====== Material provided

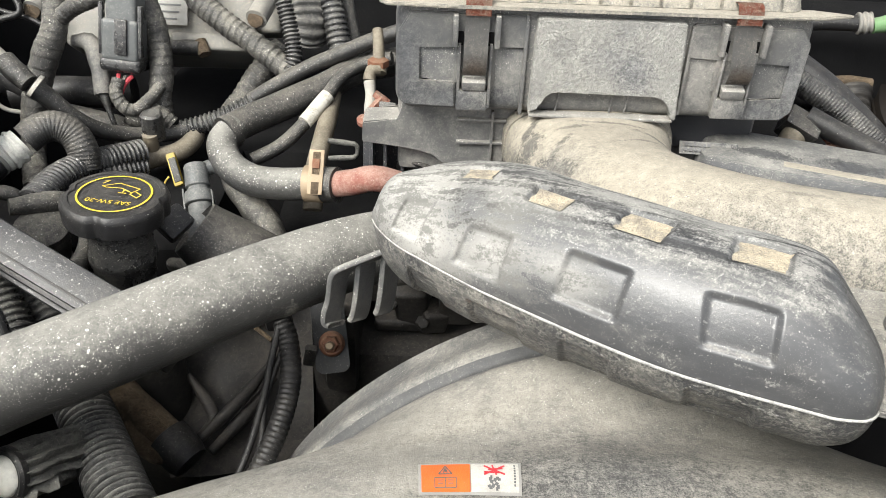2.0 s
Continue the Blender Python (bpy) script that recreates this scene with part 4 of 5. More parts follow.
part("red_cross_mark", sticker_strokes([((0.64, 0.16), (0.84, 0.46)), ((0.84, 0.16), (0.64, 0.46)), ((0.68, 0.30), (0.82, 0.26)), ((0.72, 0.14), (0.76, 0.48)), ((0.64, 0.38), (0.80, 0.40))], 0.028), m_redink, sticker, "red crossed symbol")
blades = []
for a in (10, 100, 190, 280):
    ring = [(0.735 + 0.066 * r * math.cos(radians(a + t)), 0.70 + 0.215 * r * math.sin(radians(a + t))) for r, t in ((0.15, 0), (0.62, 14), (0.92, 42), (0.80, 62))]
    blades += list(zip(ring, ring[1:]))
part("fan_symbol", sticker_strokes(blades, 0.048), m_ink, sticker, "dark fan symbol")
part("small_print", sticker_strokes([((0.935, 0.14 + 0.085 * i), (0.935, 0.195 + 0.085 * i)) for i in range(8)], 0.030), m_ink, sticker)

# ---- bracket and bolt under the hose ----
bracket = thing("hose_bracket", "black ribbed plastic bracket with a rusted bolt", "bracket")
AWAY = (Vector((-0.1329, 0.4911, 0.9523)) - Vector((-0.1247, 0.4412, 0.9846))).normalized() * 0.016 + (Vector((-0.1084, 0.4445, 0.9850)) - Vector((-0.1247, 0.4412, 0.9846))).normalized() * 0.0120


def bracket_rib(points, reach, thick=0.004):
    """A plate standing on edge along the points and reaching back."""
    bm = bmesh.new()
    front = spline(points, 0.002)
    flow = along(front)
    rows = []
    for p, side_way, up_way, s in flow:
        n = AWAY.cross(up_way.cross(side_way)).normalized() * thick / 2
        a, b = p - n, p + n
        rows.append([a + AWAY * reach, a + AWAY * 0.05, a * 0.7 + b * 0.3, a * 0.3 + b * 0.7, b + AWAY * 0.05, b + AWAY * reach])
    sheet(bm, rows, close=True)
    return bm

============

Do not copy the pictures, but repeat every line exactly.

2.0 s
Continue the Blender Python (bpy) script that recreates this scene with part 4 of 5. More parts follow.
part("red_cross_mark", sticker_strokes([((0.64, 0.16), (0.84, 0.46)), ((0.84, 0.16), (0.64, 0.46)), ((0.68, 0.30), (0.82, 0.26)), ((0.72, 0.14), (0.76, 0.48)), ((0.64, 0.38), (0.80, 0.40))], 0.028), m_redink, sticker, "red crossed symbol")
blades = []
for a in (10, 100, 190, 280):
    ring = [(0.735 + 0.066 * r * math.cos(radians(a + t)), 0.70 + 0.215 * r * math.sin(radians(a + t))) for r, t in ((0.15, 0), (0.62, 14), (0.92, 42), (0.80, 62))]
    blades += list(zip(ring, ring[1:]))
part("fan_symbol", sticker_strokes(blades, 0.048), m_ink, sticker, "dark fan symbol")
part("small_print", sticker_strokes([((0.935, 0.14 + 0.085 * i), (0.935, 0.195 + 0.085 * i)) for i in range(8)], 0.030), m_ink, sticker)

# ---- bracket and bolt under the hose ----
bracket = thing("hose_bracket", "black ribbed plastic bracket with a rusted bolt", "bracket")
AWAY = (Vector((-0.1329, 0.4911, 0.9523)) - Vector((-0.1247, 0.4412, 0.9846))).normalized() * 0.016 + (Vector((-0.1084, 0.4445, 0.9850)) - Vector((-0.1247, 0.4412, 0.9846))).normalized() * 0.0120


def bracket_rib(points, reach, thick=0.004):
    """A plate standing on edge along the points and reaching back."""
    bm = bmesh.new()
    front = spline(points, 0.002)
    flow = along(front)
    rows = []
    for p, side_way, up_way, s in flow:
        n = AWAY.cross(up_way.cross(side_way)).normalized() * thick / 2
        a, b = p - n, p + n
        rows.append([a + AWAY * reach, a + AWAY * 0.05, a * 0.7 + b * 0.3, a * 0.3 + b * 0.7, b + AWAY * 0.05, b + AWAY * reach])
    sheet(bm, rows, close=True)
    return bm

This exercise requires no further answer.